● Problem statement:
Omit all images. Write out the rest of the material exactly.

● The input:
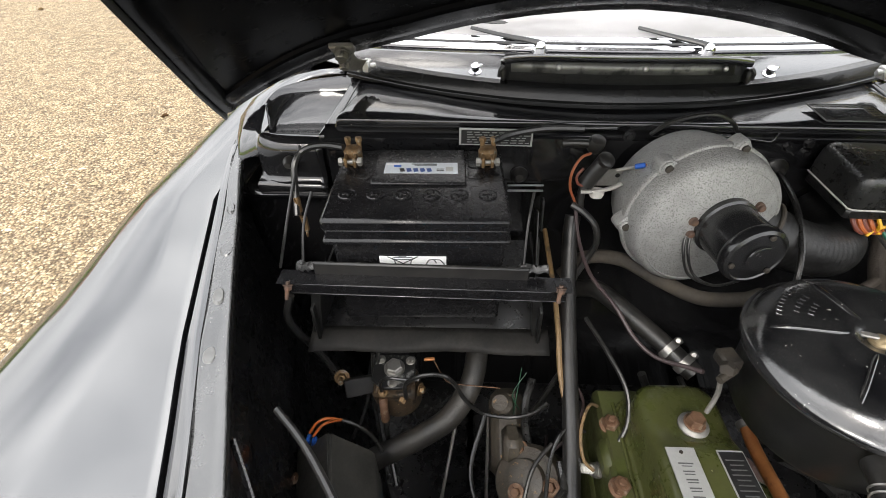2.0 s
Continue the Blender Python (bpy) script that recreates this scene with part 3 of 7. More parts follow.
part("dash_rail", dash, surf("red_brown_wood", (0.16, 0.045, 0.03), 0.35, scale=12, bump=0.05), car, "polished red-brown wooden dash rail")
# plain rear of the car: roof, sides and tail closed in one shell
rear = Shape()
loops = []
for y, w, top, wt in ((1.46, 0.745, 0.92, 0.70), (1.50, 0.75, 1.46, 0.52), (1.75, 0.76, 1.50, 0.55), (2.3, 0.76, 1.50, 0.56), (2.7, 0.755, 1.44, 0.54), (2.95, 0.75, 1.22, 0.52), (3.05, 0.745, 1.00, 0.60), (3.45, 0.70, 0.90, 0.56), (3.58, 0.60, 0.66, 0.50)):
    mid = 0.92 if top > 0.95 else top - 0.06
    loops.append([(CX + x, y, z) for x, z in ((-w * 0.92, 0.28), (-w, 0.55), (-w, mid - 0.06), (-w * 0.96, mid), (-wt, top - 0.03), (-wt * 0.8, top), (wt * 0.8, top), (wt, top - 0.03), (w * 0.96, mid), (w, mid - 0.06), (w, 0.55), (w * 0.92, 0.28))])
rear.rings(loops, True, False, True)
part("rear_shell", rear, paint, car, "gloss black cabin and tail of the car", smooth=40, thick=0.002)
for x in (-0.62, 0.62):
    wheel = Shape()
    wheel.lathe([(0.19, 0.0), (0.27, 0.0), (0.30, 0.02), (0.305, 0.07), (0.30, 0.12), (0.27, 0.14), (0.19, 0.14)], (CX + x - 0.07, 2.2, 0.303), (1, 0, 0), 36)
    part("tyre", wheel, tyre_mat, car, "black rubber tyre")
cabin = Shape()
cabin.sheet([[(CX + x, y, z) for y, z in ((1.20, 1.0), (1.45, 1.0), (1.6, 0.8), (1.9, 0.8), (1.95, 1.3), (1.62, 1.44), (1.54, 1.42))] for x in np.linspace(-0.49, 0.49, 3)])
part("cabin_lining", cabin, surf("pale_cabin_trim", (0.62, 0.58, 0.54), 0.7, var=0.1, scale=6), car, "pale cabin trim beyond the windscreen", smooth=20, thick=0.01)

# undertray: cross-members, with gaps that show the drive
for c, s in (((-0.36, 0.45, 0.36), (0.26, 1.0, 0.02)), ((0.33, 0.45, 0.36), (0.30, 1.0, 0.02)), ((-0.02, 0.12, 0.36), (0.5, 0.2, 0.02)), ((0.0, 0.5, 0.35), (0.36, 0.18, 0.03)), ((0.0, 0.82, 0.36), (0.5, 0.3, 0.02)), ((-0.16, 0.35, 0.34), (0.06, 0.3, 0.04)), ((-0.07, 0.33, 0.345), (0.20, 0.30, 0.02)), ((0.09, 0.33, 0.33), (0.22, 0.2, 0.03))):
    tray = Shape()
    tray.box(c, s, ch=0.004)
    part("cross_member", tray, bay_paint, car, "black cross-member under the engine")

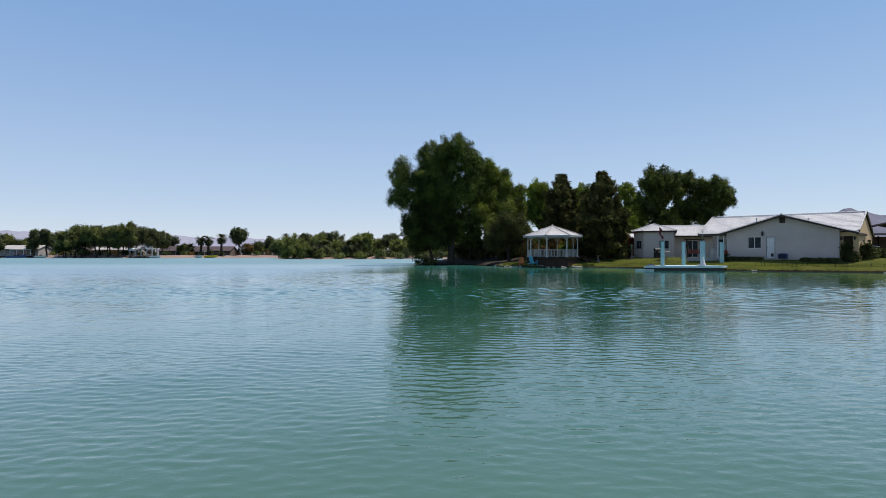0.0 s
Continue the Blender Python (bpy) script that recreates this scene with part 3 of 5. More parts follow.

● Final result:
2.0 s
Continue the Blender Python (bpy) script that recreates this scene with part 3 of 7. More parts follow.
part("dash_rail", dash, surf("red_brown_wood", (0.16, 0.045, 0.03), 0.35, scale=12, bump=0.05), car, "polished red-brown wooden dash rail")
# plain rear of the car: roof, sides and tail closed in one shell
rear = Shape()
loops = []
for y, w, top, wt in ((1.46, 0.745, 0.92, 0.70), (1.50, 0.75, 1.46, 0.52), (1.75, 0.76, 1.50, 0.55), (2.3, 0.76, 1.50, 0.56), (2.7, 0.755, 1.44, 0.54), (2.95, 0.75, 1.22, 0.52), (3.05, 0.745, 1.00, 0.60), (3.45, 0.70, 0.90, 0.56), (3.58, 0.60, 0.66, 0.50)):
    mid = 0.92 if top > 0.95 else top - 0.06
    loops.append([(CX + x, y, z) for x, z in ((-w * 0.92, 0.28), (-w, 0.55), (-w, mid - 0.06), (-w * 0.96, mid), (-wt, top - 0.03), (-wt * 0.8, top), (wt * 0.8, top), (wt, top - 0.03), (w * 0.96, mid), (w, mid - 0.06), (w, 0.55), (w * 0.92, 0.28))])
rear.rings(loops, True, False, True)
part("rear_shell", rear, paint, car, "gloss black cabin and tail of the car", smooth=40, thick=0.002)
for x in (-0.62, 0.62):
    wheel = Shape()
    wheel.lathe([(0.19, 0.0), (0.27, 0.0), (0.30, 0.02), (0.305, 0.07), (0.30, 0.12), (0.27, 0.14), (0.19, 0.14)], (CX + x - 0.07, 2.2, 0.303), (1, 0, 0), 36)
    part("tyre", wheel, tyre_mat, car, "black rubber tyre")
cabin = Shape()
cabin.sheet([[(CX + x, y, z) for y, z in ((1.20, 1.0), (1.45, 1.0), (1.6, 0.8), (1.9, 0.8), (1.95, 1.3), (1.62, 1.44), (1.54, 1.42))] for x in np.linspace(-0.49, 0.49, 3)])
part("cabin_lining", cabin, surf("pale_cabin_trim", (0.62, 0.58, 0.54), 0.7, var=0.1, scale=6), car, "pale cabin trim beyond the windscreen", smooth=20, thick=0.01)

# undertray: cross-members, with gaps that show the drive
for c, s in (((-0.36, 0.45, 0.36), (0.26, 1.0, 0.02)), ((0.33, 0.45, 0.36), (0.30, 1.0, 0.02)), ((-0.02, 0.12, 0.36), (0.5, 0.2, 0.02)), ((0.0, 0.5, 0.35), (0.36, 0.18, 0.03)), ((0.0, 0.82, 0.36), (0.5, 0.3, 0.02)), ((-0.16, 0.35, 0.34), (0.06, 0.3, 0.04)), ((-0.07, 0.33, 0.345), (0.20, 0.30, 0.02)), ((0.09, 0.33, 0.33), (0.22, 0.2, 0.03))):
    tray = Shape()
    tray.box(c, s, ch=0.004)
    part("cross_member", tray, bay_paint, car, "black cross-member under the engine")

0.0 s
Continue the Blender Python (bpy) script that recreates this scene with part 3 of 5. More parts follow.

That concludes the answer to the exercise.